# [WHAT THIS TASK INVOLVES]
Say how many lines contain the string "keys". Give no other output.

# [DATA LISTING]
+===+
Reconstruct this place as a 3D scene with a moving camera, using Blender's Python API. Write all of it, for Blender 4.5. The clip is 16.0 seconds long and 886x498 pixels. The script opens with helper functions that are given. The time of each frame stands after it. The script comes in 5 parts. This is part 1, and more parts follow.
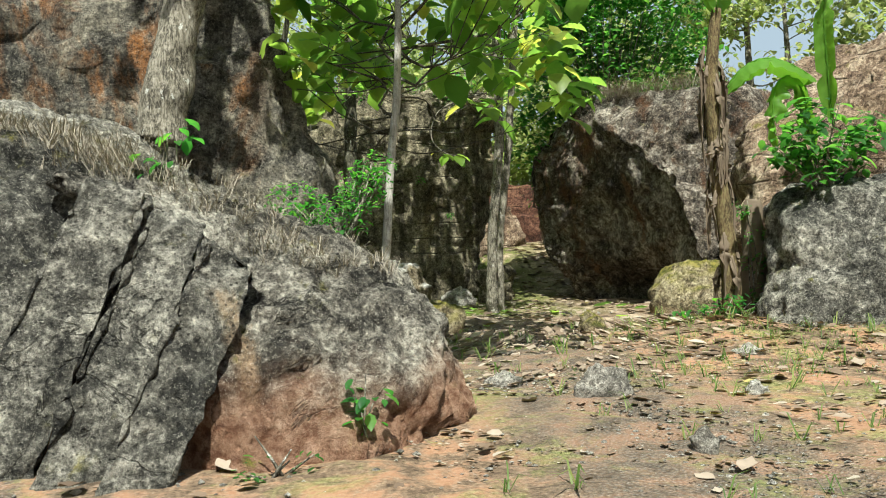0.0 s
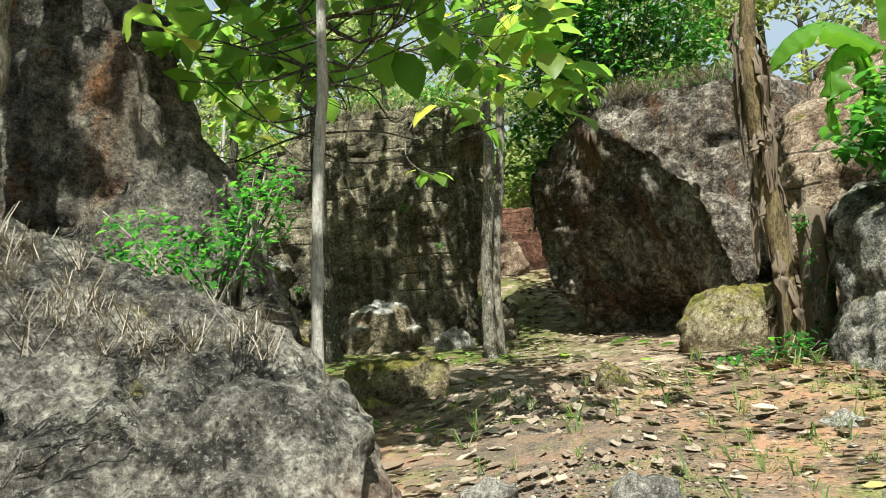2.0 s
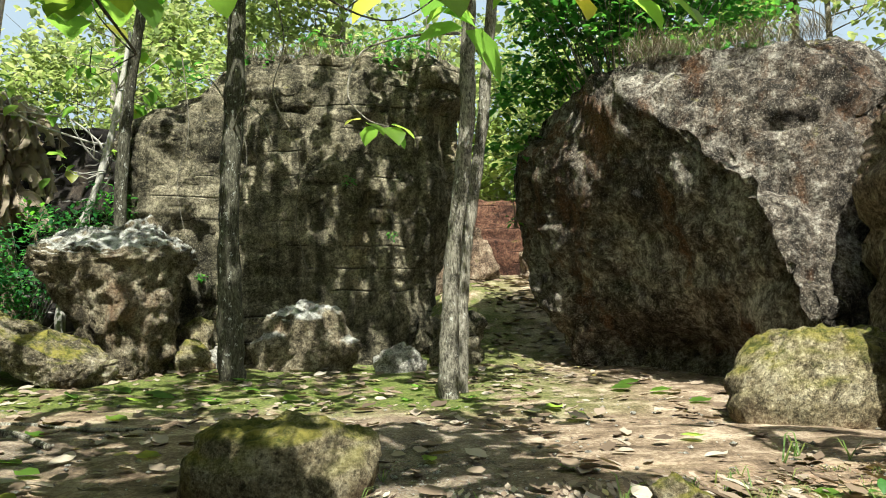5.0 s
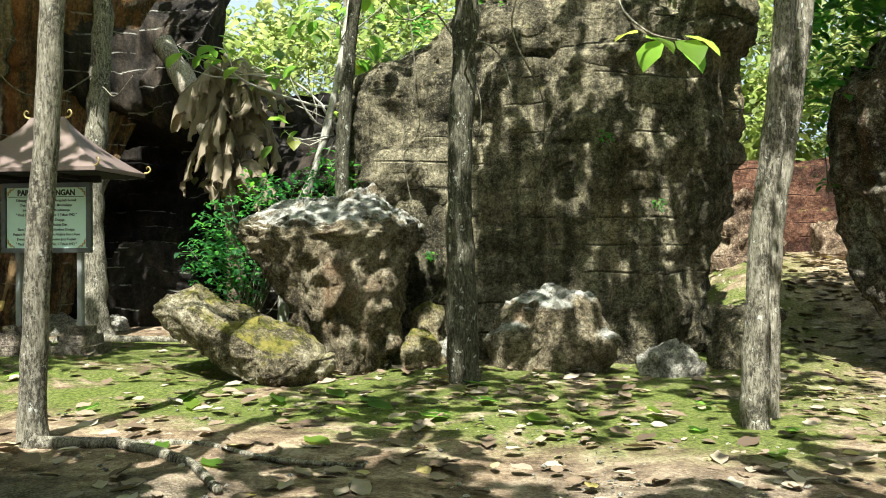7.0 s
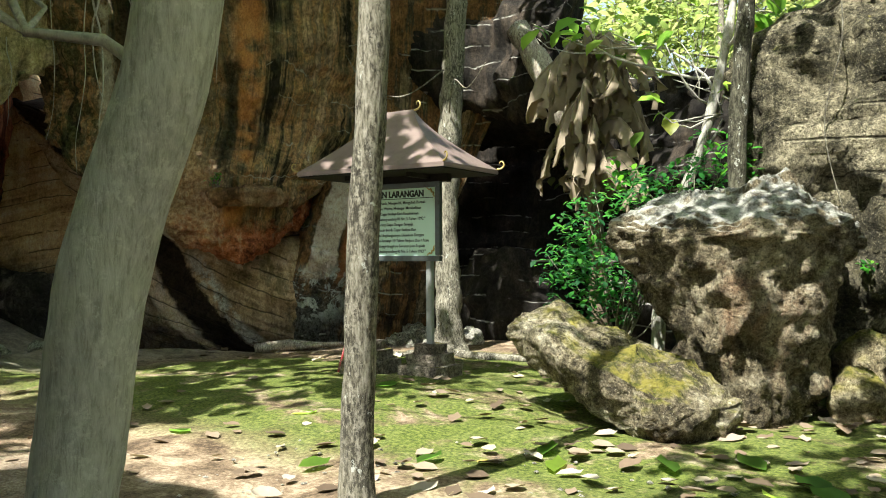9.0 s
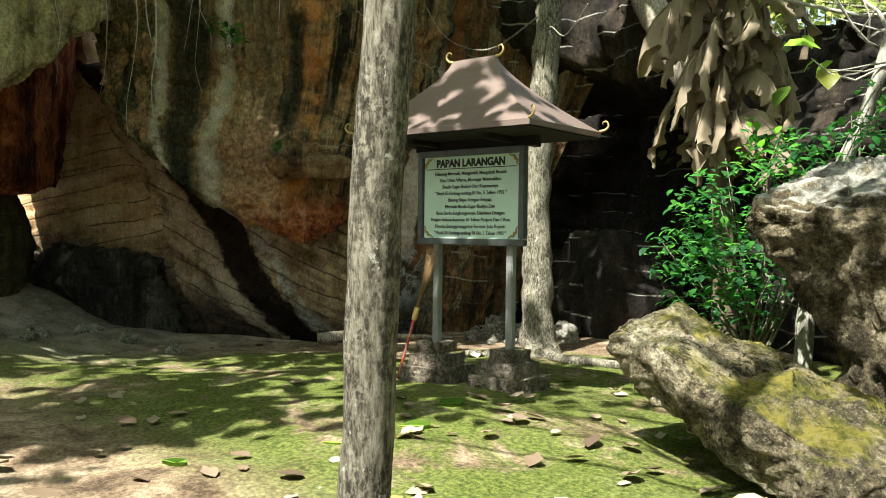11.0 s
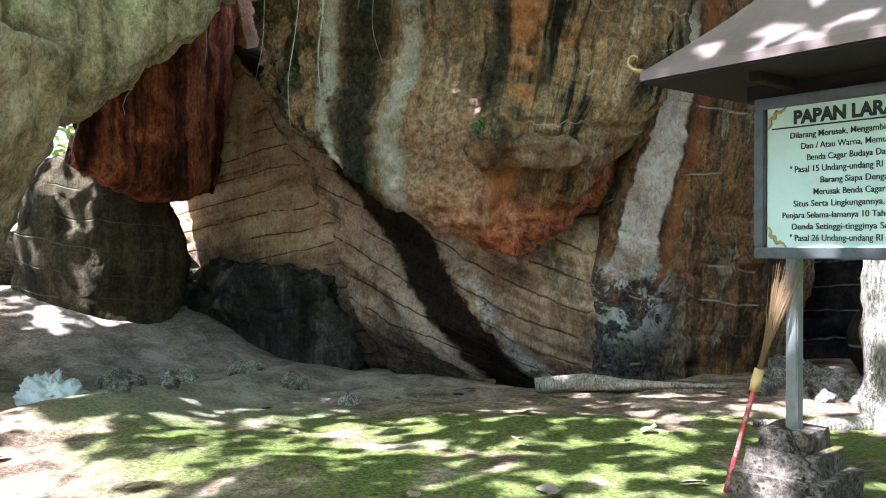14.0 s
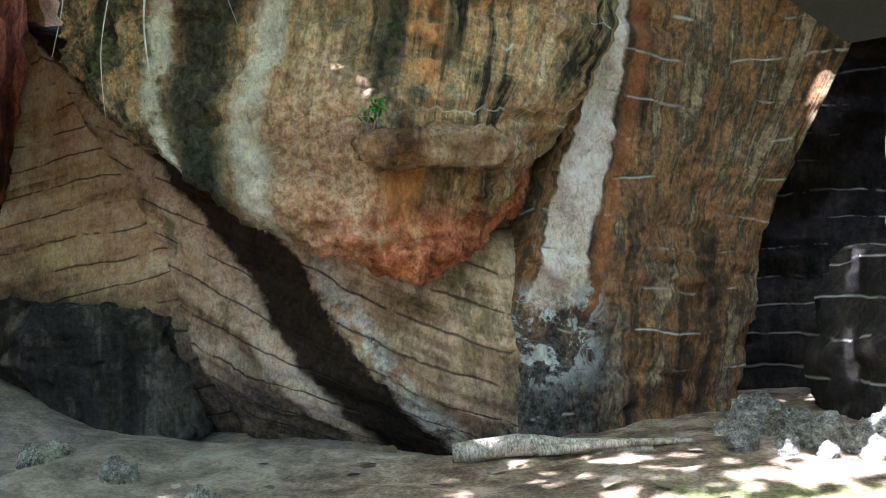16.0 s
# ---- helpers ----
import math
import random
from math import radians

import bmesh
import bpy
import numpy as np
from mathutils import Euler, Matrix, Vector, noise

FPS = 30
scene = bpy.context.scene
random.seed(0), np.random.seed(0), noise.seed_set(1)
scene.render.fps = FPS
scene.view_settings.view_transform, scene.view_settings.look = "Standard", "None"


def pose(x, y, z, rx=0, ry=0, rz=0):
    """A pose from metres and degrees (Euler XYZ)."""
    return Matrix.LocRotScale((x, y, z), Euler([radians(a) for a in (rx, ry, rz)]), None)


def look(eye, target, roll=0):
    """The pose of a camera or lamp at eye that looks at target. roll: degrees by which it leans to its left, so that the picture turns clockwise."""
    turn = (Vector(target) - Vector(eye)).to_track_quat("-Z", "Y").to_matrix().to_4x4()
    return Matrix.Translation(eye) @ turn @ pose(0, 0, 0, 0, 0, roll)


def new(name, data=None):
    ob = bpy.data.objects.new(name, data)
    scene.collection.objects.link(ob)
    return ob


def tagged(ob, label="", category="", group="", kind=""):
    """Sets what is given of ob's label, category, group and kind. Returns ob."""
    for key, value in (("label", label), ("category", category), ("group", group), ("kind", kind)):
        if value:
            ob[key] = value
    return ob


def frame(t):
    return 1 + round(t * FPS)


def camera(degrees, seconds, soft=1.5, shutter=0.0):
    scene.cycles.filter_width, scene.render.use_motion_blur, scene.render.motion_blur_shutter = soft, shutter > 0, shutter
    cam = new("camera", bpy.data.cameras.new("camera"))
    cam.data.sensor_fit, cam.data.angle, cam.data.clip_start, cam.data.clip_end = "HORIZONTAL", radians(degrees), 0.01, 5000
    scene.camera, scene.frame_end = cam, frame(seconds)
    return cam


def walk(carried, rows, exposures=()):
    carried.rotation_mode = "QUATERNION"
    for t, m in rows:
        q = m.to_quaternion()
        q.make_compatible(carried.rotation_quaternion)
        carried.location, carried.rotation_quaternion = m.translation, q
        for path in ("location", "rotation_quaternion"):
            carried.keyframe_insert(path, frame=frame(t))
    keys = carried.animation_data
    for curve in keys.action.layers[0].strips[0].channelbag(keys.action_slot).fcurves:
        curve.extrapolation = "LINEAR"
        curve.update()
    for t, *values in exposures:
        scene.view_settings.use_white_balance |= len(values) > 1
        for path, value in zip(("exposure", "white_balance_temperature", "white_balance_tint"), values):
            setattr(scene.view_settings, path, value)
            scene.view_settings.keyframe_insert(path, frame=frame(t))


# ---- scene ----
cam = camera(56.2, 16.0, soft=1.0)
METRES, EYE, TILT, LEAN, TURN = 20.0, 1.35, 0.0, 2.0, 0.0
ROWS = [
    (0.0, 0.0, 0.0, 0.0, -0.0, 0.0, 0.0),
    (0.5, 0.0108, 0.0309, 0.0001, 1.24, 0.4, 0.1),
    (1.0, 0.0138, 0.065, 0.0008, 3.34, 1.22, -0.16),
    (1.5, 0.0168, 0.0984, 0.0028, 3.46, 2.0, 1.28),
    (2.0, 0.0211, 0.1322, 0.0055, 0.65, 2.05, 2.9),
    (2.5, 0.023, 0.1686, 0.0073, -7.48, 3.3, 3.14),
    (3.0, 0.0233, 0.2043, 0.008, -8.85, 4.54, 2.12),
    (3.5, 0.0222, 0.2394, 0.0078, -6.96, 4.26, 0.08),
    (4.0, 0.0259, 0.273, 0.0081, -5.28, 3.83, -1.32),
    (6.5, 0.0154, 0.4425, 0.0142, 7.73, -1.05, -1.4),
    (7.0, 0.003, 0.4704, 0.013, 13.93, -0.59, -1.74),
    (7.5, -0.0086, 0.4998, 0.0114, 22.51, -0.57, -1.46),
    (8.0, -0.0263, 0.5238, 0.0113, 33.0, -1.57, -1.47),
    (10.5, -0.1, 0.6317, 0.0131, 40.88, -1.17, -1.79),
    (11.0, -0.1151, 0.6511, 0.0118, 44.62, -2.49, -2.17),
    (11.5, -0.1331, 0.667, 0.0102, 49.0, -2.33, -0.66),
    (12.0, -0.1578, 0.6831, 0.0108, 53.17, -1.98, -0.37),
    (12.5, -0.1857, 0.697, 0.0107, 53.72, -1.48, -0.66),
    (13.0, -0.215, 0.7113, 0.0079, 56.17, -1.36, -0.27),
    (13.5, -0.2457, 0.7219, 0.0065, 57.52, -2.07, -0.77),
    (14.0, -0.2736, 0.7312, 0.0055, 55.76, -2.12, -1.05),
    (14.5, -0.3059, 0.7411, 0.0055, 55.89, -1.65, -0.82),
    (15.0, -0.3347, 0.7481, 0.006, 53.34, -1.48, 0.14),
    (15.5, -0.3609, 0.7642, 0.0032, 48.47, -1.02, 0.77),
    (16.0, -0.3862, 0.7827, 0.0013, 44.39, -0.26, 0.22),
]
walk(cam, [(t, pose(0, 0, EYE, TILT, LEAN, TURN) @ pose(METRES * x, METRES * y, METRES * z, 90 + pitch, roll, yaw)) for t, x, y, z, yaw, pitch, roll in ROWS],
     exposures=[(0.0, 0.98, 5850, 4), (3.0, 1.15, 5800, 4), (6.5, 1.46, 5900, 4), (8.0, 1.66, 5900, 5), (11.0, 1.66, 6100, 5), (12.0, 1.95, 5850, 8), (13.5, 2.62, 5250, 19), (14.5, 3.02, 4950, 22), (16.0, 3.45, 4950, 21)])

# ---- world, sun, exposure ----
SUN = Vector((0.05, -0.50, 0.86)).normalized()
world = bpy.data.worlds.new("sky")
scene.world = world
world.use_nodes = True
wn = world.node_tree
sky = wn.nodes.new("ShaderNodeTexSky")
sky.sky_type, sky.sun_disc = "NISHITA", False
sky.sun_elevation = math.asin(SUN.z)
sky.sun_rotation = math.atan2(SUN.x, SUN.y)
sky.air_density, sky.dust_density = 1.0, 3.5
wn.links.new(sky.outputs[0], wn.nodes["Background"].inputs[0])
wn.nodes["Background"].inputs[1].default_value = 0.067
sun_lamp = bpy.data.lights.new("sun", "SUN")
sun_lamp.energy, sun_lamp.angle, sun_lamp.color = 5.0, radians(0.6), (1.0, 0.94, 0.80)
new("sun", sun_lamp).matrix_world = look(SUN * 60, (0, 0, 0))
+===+
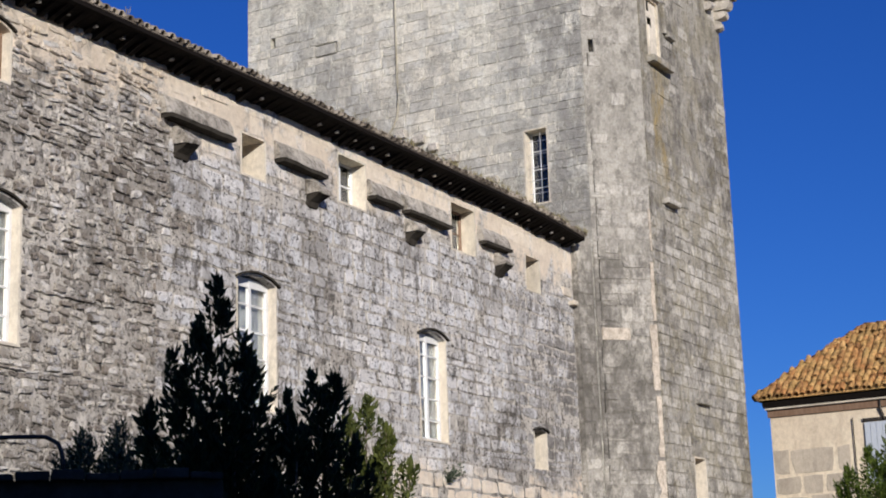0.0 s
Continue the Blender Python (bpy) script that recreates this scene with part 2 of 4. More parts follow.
+===+
# [OUTPUT FOR THIS EXERCISE]
2